Haot explained that the $45/month is for the new service, not the old, and that existing customers will continue on their current plans until they migrate to the new service. He explained that the new service, recently out of beta, doesn’t have all of the features of the original service, and more significantly, doesn’t offer embedding yet, just viewing on the Livestream platform.
While eventually the feature set of the new platform will equal the old, and embedding will be introduced, it’s not there yet, so most existing customers won’t want to transition over immediately. Haot also noted that there was no free option on the newer plan, just the $45/month, which he says will help “democratize” live streaming. He expects that a free, advertising supported plan will be introduced sometime in the future.
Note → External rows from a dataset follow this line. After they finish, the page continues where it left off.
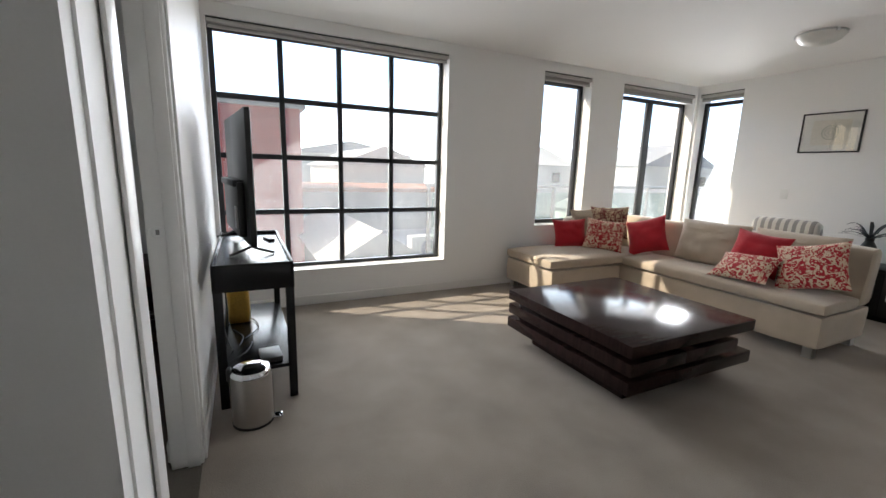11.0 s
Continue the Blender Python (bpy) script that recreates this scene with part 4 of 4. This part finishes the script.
# ---- living room ----
ct = thing("coffee_table", "large square dark wenge coffee table in stacked slabs", "coffee table", 4.84, -3.345, 0)
part("top_slab", box(-0.56, 0.56, -0.56, 0.56, 0.334, 0.404, bevel=0.003), M_wenge, ct)
part("middle_slab", box(-0.56, 0.56, 0.10, 0.555, 0.226, 0.30, bevel=0.003), M_wenge, ct)
part("middle_slab", box(-0.56, -0.02, -0.40, 0.099, 0.226, 0.30, bevel=0.003), M_wenge, ct)
part("bottom_slab", box(-0.56, 0.56, -0.56, 0.56, 0.118, 0.194, bevel=0.003), M_wenge, ct)
for za, zb in ((0.1945, 0.2255), (0.3005, 0.3335)):
    part("spacer", box(-0.50, 0.50, 0.15, 0.50, za, zb), M_wenge, ct)
part("plinth", box(-0.42, 0.42, -0.42, 0.42, 0.0, 0.1175), M_wenge, ct)
part("core", box(-0.05, 0.50, -0.05, 0.0995, 0.1945, 0.3335), M_wenge, ct)


def soft_box(x0, x1, y0, y1, z0, z1, r=0.05, puff=0.012, seed=0.0):
    """An upholstered block: rounded, slightly swollen and creased."""
    bm = box(x0, x1, y0, y1, z0, z1)
    bmesh.ops.subdivide_edges(bm, edges=bm.edges[:], cuts=9, use_grid_fill=True)
    hx, hy, hz = (x1 - x0) / 2, (y1 - y0) / 2, (z1 - z0) / 2
    c = Vector(((x0 + x1) / 2, (y0 + y1) / 2, (z0 + z1) / 2))
    rr = min(r, hx, hy, hz)
    for v in bm.verts:
        p = v.co - c
        q = Vector((max(-(hx - rr), min(hx - rr, p.x)), max(-(hy - rr), min(hy - rr, p.y)), max(-(hz - rr), min(hz - rr, p.z))))
        d = p - q
        if d.length > 1e-6:
            p = q + d.normalized() * min(d.length, rr)
        k = (1 - (p.x / hx) ** 2) * (1 - (p.y / hy) ** 2)
        if p.z > 0:
            p.z += puff * max(0, k)
        s = p * 5 + Vector((seed, seed * 2, 0))
        p += Vector((noise.noise(s), noise.noise(s + Vector((7, 0, 0))), noise.noise(s + Vector((0, 9, 0))))) * 0.006
        v.co = p + c
    return bm


def throw_pillow(w, h, d, seed=0.0, n=18, pinch=0.10, crease=0.012):
    """A stuffed pillow standing in its own x-z plane, its back to +y."""
    bm = bmesh.new()
    side = []
    for s in (-1, 1):
        g = []
        for i in range(n + 1):
            row = []
            for j in range(n + 1):
                u, v = 2 * i / n - 1, 2 * j / n - 1
                e = max(0.0, (1 - abs(u) ** 2.6) * (1 - abs(v) ** 2.6)) ** 0.55
                x = w / 2 * u * (1 - pinch * (1 - v * v))
                z = h / 2 * v * (1 - pinch * (1 - u * u))
                k = noise.noise(Vector((u * 2.2 + seed, v * 2.2, s + seed))) + 0.6 * noise.noise(Vector((u * 6 + seed, v * 6, s)))
                y = s * (d / 2 * e + crease * k * e)
                row.append(bm.verts.new((x, y, z)))
            g.append(row)
        side.append(g)
        for i in range(n):
            for j in range(n):
                bm.faces.new((g[i][j], g[i + 1][j], g[i + 1][j + 1], g[i][j + 1]))
    bmesh.ops.remove_doubles(bm, verts=bm.verts, dist=0.0006)
    bmesh.ops.recalc_face_normals(bm, faces=bm.faces)
    return bm


sf = thing("corner_sofa", "large beige suede corner sofa with a chaise", "sofa", 5.42, -4.65, 0)


def so(bm):
    bmesh.ops.translate(bm, vec=(-5.4, 4.6, 0), verts=bm.verts)
    return bm


part("base", so(soft_box(4.20, 6.72, -5.33, -4.585, 0.075, 0.335, 0.03, 0.0, 1)), M_sofa, sf)
part("chaise_base", so(soft_box(5.94, 6.72, -4.584, -3.63, 0.075, 0.335, 0.03, 0.0, 2)), M_sofa, sf)
part("seat_cushion", so(soft_box(4.19, 5.945, -5.12, -4.565, 0.335, 0.435, 0.04, 0.02, 3)), M_sofa, sf)
part("chaise_cushion", so(soft_box(5.947, 6.72, -5.12, -3.61, 0.335, 0.445, 0.045, 0.02, 4)), M_sofa, sf)
bm = soft_box(4.20, 6.72, -5.33, -5.14, 0.33, 0.80, 0.06, 0.0, 5)
for v in bm.verts:
    v.co.y -= (v.co.z - 0.33) * 0.10
part("backrest", so(bm), M_sofa, sf)
part("side_backrest", so(soft_box(6.56, 6.735, -5.12, -4.40, 0.44, 0.78, 0.06, 0.0, 6)), M_sofa, sf)
for x, y in ((4.27, -4.66), (4.27, -5.26), (5.9, -4.66), (6.64, -3.70), (6.02, -3.70), (6.64, -5.26)):
    part("foot", so(box(x - 0.03, x + 0.03, y - 0.03, y + 0.03, 0, 0.08)), M_alu, sf)
for i, x in enumerate((4.66, 5.35)):
    bc = throw_pillow(0.66, 0.42, 0.20, 3.3 + i, pinch=0.03, crease=0.03)
    tagged(part("back_cushion", bc, M_sofa, at=pose(x, -5.11, 0.655, 14, 0, 0)), "slumped beige suede back cushion on the sofa", "cushion", "sofa back cushions")


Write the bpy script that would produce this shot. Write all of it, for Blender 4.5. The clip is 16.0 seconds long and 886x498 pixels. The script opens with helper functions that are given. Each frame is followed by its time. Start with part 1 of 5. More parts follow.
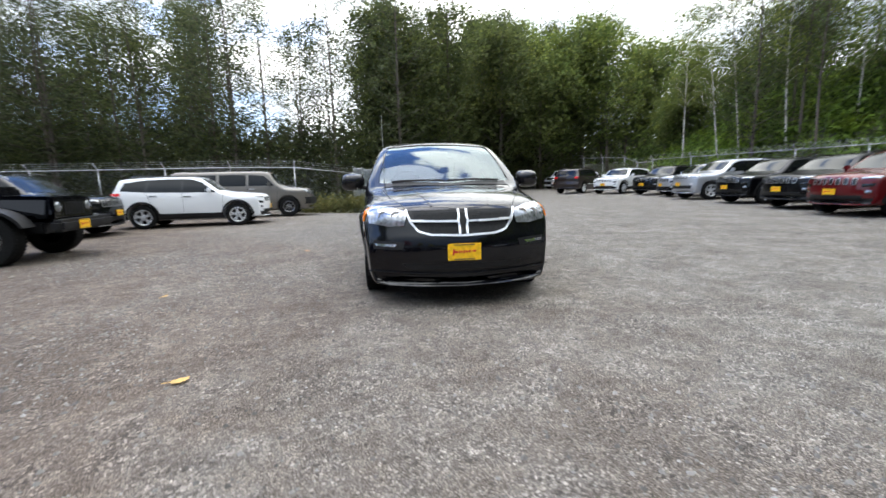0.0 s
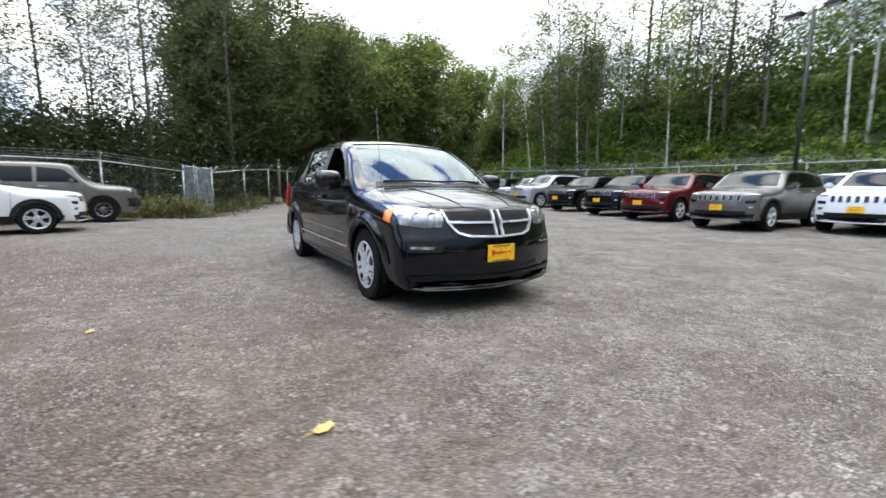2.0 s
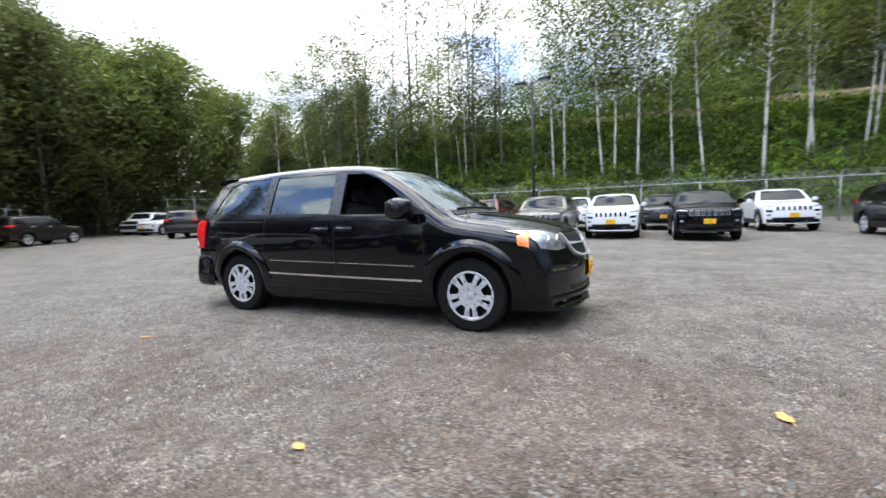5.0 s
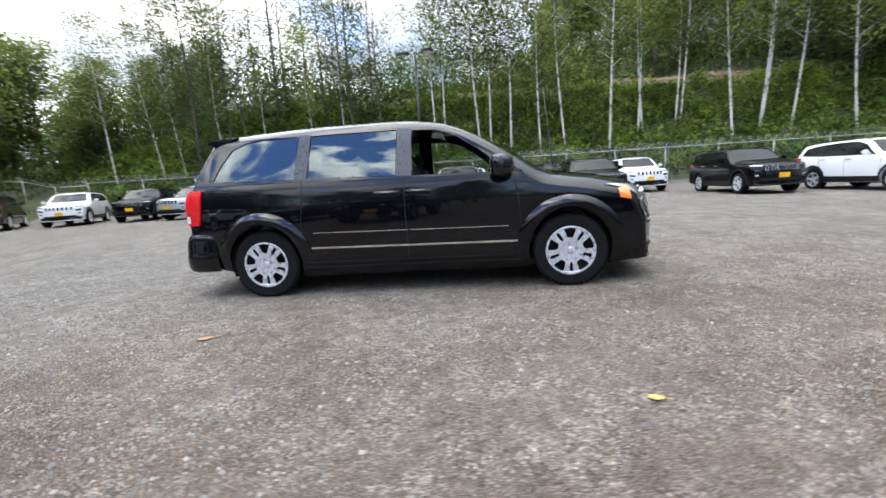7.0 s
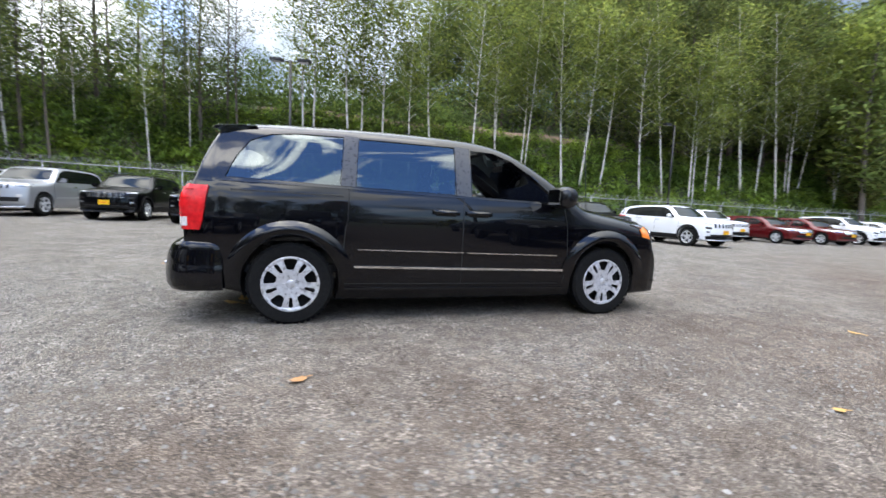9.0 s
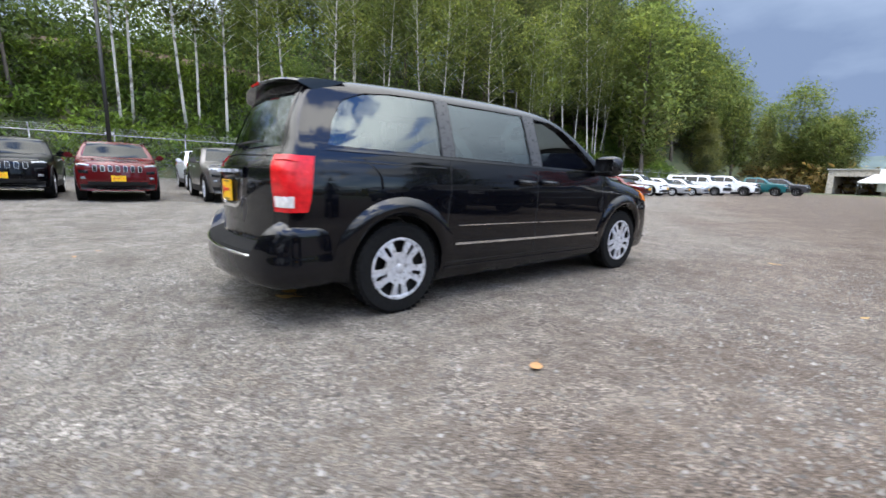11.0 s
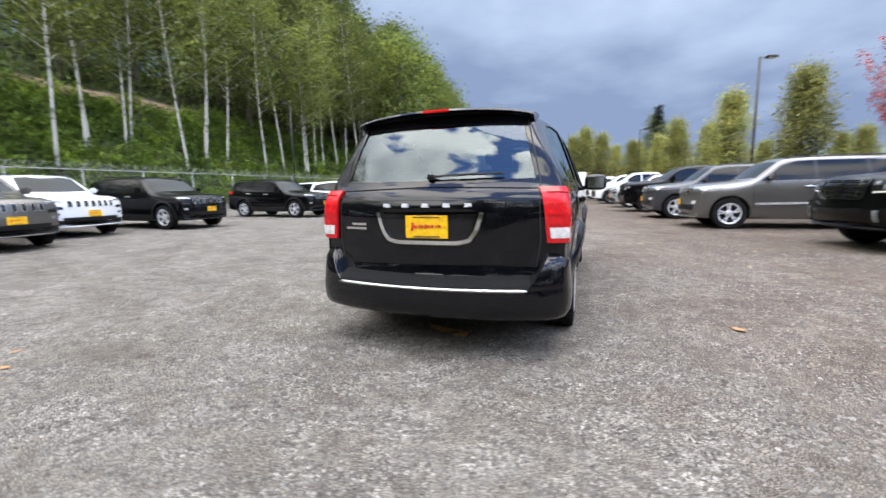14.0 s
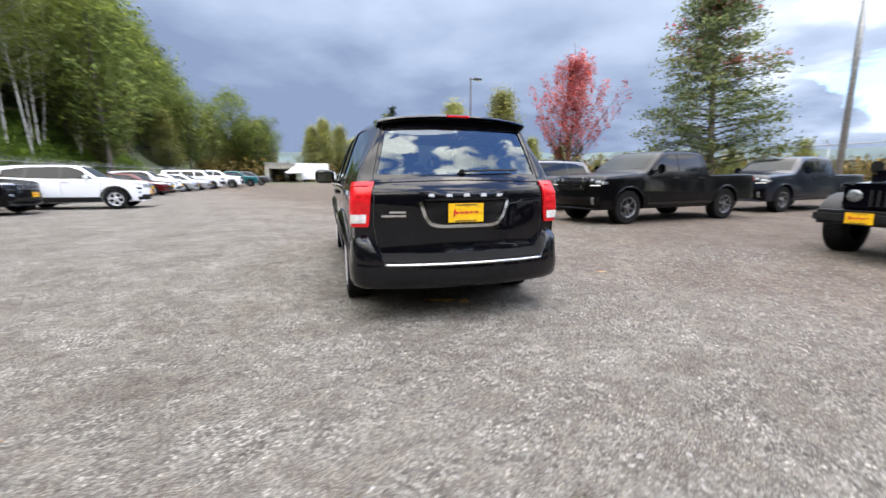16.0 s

Broadcaster and Adaptive Streaming
One of the most compelling features of the new Livestream service is HTTP-based adaptive streaming, so I asked Haot how Livestream Broadcaster will work with that. He responded that at the moment, the hardware device is single stream only, but that Livestream is working on a cloud transcoding service that can input the stream and produce multiple lower res/data rate streams for adaptive delivery. Once that’s ready, Livestream will update the Broadcaster product to work with the cloud transcoding option, which will be fee-based.
In the meantime, to enable adaptive streaming in the new Livestream service, you need to deliver adaptive streams to the service. The low-cost option here is Livestream for Producers, essentially a port of the Livestream Procaster product that works with their existing service.
Is Livestream Becoming a Hardware Company?
No, but Livestream did the bulk of the design and coding work. Specifically, Livestream worked with an unnamed OEM partner in the U.S. who created the printed circuit board and wrote the firmware to Livestream’s specs. However, Livestream created the overall specs for the unit, designed the enclosure in-house and wrote much of the software that drives the unit. Today, Haot shared, since initial volumes are low, Livestream is subsidizing the cost to some degree, but as volumes pick up, the company should make some margin on the product.
The motivation behind the product was clear; Haot felt that requiring a computer to stream was still a hassle for many producers, particularly because the capture hardware wasn’t bundled with the service. If something went wrong, users were ping-ponged between the hardware vendor and Livestream; with Broadcaster, which is hard-wired into the Livestream system, less should go wrong, and if it does, users will have one number to call, and there won’t be any finger pointing.